For the first half of Pretty Girls, Karin Slaughter teases us with details of the lives of sisters Claire and Lydia. Their family was torn apart twenty years ago when their sister vanished under mysterious circumstances from the University of Georgia and now a recent, similar girl’s disappearance unearths some old memories, feelings and resentments.
Both sisters hold pieces of the story — and it’s not until Claire’s husband is killed in a random act of robbery on an Atlanta alley that the two get back together and begin to see that things weren’t necessarily what they seem in their family, then or now.
It’s once we reach the the mid-point of the novel and the threads start unraveling that Slaughter’s Pretty Girls takes a big left turn and slowly begins to leave credibility in the rear view mirror.

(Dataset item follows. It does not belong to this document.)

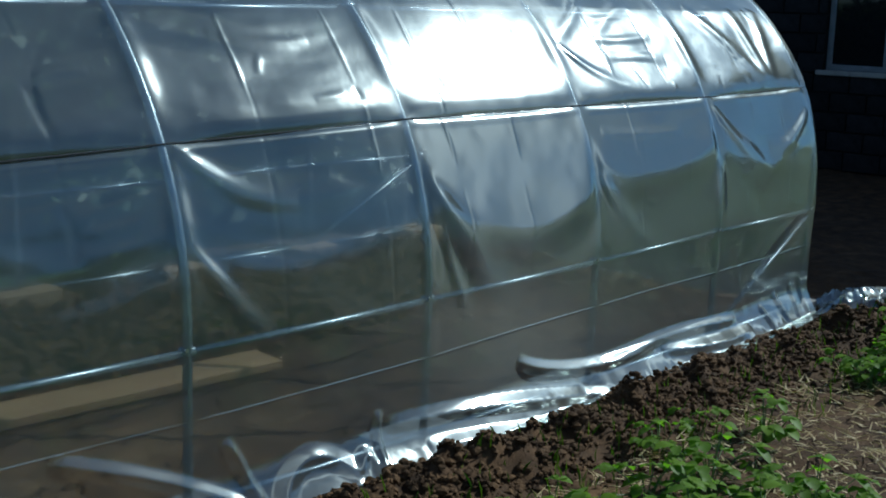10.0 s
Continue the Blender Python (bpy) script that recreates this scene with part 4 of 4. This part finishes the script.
def blades(name, n, place, length, width, material, label, seed, lean=0.5, category="grass"):
    g = np.random.default_rng(seed)
    P = np.array([place(g) for _ in range(n)])
    z = ground_z(P[:, 0], P[:, 1])
    a = g.uniform(0, 2 * np.pi, n)
    L = length[0] + (length[1] - length[0]) * g.random(n)
    w = width * (0.6 + 0.8 * g.random(n))
    ln = lean * g.random(n) if lean < 1 else 0.97 + 0.028 * g.random(n)
    dx, dy = np.cos(a), np.sin(a)
    base = np.stack([P[:, 0], P[:, 1], z + (0.02 if lean >= 1 else -0.004)], 1)
    side = np.stack([-dy * w, dx * w, np.zeros(n)], 1)
    tip = base + np.stack([dx * L * ln, dy * L * ln, L * np.sqrt(np.clip(1 - ln ** 2, 0.002, 1))], 1)
    mid = (base + tip) / 2 + np.stack([-dx * L * .08, -dy * L * .08, L * (.06 if lean < 1 else .01)], 1)
    v = np.stack([base - side, base + side, mid + side * .7, tip, mid - side * .7], 1).reshape(-1, 3)
    f = np.arange(n * 5).reshape(-1, 5)
    tagged(new(name, mesh_of(name, v.tolist(), f.tolist(), material)), label, category, kind="stuff")


blades("lawn_grass", 62000, lambda g: (g.uniform(-2.2, 4.5), 3.22 + 2.65 * g.random()), (0.02, 0.055), 0.0022, GRASS, "short mown green grass", 61)
blades("dry_grass", 3800, lambda g: (g.uniform(-1.9, 3.8), 5.77 - abs(g.normal()) * 0.12), (0.04, 0.16), 0.0025, STRAW, "dry yellow grass at the foot of the wood stack", 62, 0.8)
blades("straw_litter", 8500, lambda g: (g.uniform(0.8, 8), -0.58 - g.random() ** 1.1 * 1.7), (0.02, 0.11), 0.0034, STRAW, "dry straw litter between the plants", 63, 1.0, "straw")
blades("weeds", 900, lambda g: (g.uniform(0.8, 7.5), -0.32 - g.random() * 0.5), (0.02, 0.09), 0.002, GRASS, "thin green weeds in the soil", 64, 0.6)


def make_plant(seed):
    """A low strawberry plant: three-part toothed leaves on bowed stems."""
    r = random.Random(seed)
    t = thing("strawberry_plant", (0, 0, 0), "low bushy strawberry plant with green three-part leaves", "plant", "plants in the garden bed")
    for k in range(r.randint(9, 14)):
        a, L = r.uniform(0, 6.28), r.uniform(0.07, 0.19)
        lean = r.uniform(0.25, 0.85)
        d = Vector((math.cos(a), math.sin(a), 0))
        tip = d * L * lean + Vector((0, 0, L * math.sqrt(1 - lean ** 2) * 0.95))
        stem = part("stem", tube([(0, 0, -0.01), tuple(tip * 0.55 + Vector((0, 0, 0.02))), tuple(tip)], [0.0025, 0.002, 0.0015], 4), STEM, t)
        v, f = [], []
        for j, off in enumerate((-1.15, 0, 1.15)):
            b = a + off
            e = Vector((math.cos(b), math.sin(b), r.uniform(-0.35, 0.25))).normalized()
            side = e.cross(Vector((0, 0, 1))).normalized()
            up = side.cross(e)
            l2, w2 = r.uniform(0.035, 0.06), r.uniform(0.016, 0.026)
            i0 = len(v)
            prof = ((0, 0), (0.25, 0.75), (0.5, 1.0), (0.8, 0.75), (1.0, 0.0))
            v += [tuple(tip + e * l2 * q + up * (-0.35 * q * q * l2)) for q, w in prof]
            v += [tuple(tip + e * l2 * q + side * w2 * w + up * (0.25 * w2 * w - 0.35 * q * q * l2)) for q, w in prof[1:4]]
            v += [tuple(tip + e * l2 * q - side * w2 * w + up * (0.25 * w2 * w - 0.35 * q * q * l2)) for q, w in prof[1:4]]
            f += [(i0, i0 + 1, i0 + 5), (i0 + 1, i0 + 2, i0 + 6, i0 + 5), (i0 + 2, i0 + 3, i0 + 7, i0 + 6), (i0 + 3, i0 + 4, i0 + 7),
                  (i0, i0 + 8, i0 + 1), (i0 + 1, i0 + 8, i0 + 9, i0 + 2), (i0 + 2, i0 + 9, i0 + 10, i0 + 3), (i0 + 3, i0 + 10, i0 + 4)]
        part("leaf", mesh_of("leaf", v, f, LEAF, True), LEAF, stem)
    return t


plants = [make_plant(70 + k) for k in range(5)]
pr = random.Random(77)
spots = []
while len(spots) < 260:
    x = pr.uniform(1.5, 7.6)
    y = -(0.74 if x < 2.6 else 0.58) - 1.70 * pr.random() ** 0.8
    if (y > -1.15 and pr.random() < 0.6) or vnoise(np.array([x * 1.6]), np.array([y * 1.6]), 78)[0] < -0.35:
        continue
    if all((x - a) ** 2 + (y - b) ** 2 > 0.015 for a, b in spots):
        spots.append((x, y))
for k, (x, y) in enumerate(spots):
    m = pose(x, y, float(ground_z(x, y)), 0, 0, pr.uniform(0, 360)) @ Matrix.Scale(pr.uniform(0.8, 1.2), 4)
    if k < 5:
        plants[k].matrix_basis = m
    else:
        src = plants[k % 5]
        c = copy_thing(src, m)


# ---------------------------------------------------------------- blocks of the house wall, pieces last
def house_blocks():
    hx, hy0, hy1, ht, wy0, wy1, wz0, wz1 = HW
    shared = {}
    for row in range(22):
        z0 = row * 0.2
        y = hy1 - (0.2 if row % 2 else 0.0)
        if row % 2:
            y = hy1
        first = row % 2 == 1
        while y > -1.6:
            w = 0.2 if first else 0.4
            first = False
            a, b = y - w + 0.012, y
            y -= w
            zc0, zc1 = z0 + 0.006, min(z0 + 0.194, ht - 0.005)
            for lo, hi in ([(a, b)] if not (zc1 > wz0 and zc0 < wz1 and b > wy0 and a < wy1) else [(max(a, wy1), b), (a, min(b, wy0))]):
                if hi - lo < 0.04:
                    continue
                key = (round(hi - lo, 3), round(zc1 - zc0, 3))
                if key not in shared:
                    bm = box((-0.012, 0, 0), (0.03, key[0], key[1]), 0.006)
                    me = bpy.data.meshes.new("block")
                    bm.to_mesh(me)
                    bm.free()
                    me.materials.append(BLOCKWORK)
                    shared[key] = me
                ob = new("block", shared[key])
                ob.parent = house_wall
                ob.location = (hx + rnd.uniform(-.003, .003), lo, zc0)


house_blocks()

I found myself rolling my eyes on multiple occasions as Slaughter reveals the secrets held not only by Claire’s husband but by members of her own family in connection with the kidnappings. Instead of being shocking, these revelations made me think, “Oh really? You must be kidding” on multiple occasions.
With cover blurbs by some of the better suspense writers in the business today, I was expecting a lot more from Pretty Girls. And for the first half of the book, it delivers on the promise of those blurbs. It’s just the ending that left me feeling a bit let down by the entire experience. This was the first novel I’ve read from Slaughter in some time and while the first half had me eager to dive into her back catalog, the last half of the story made me a bit wary.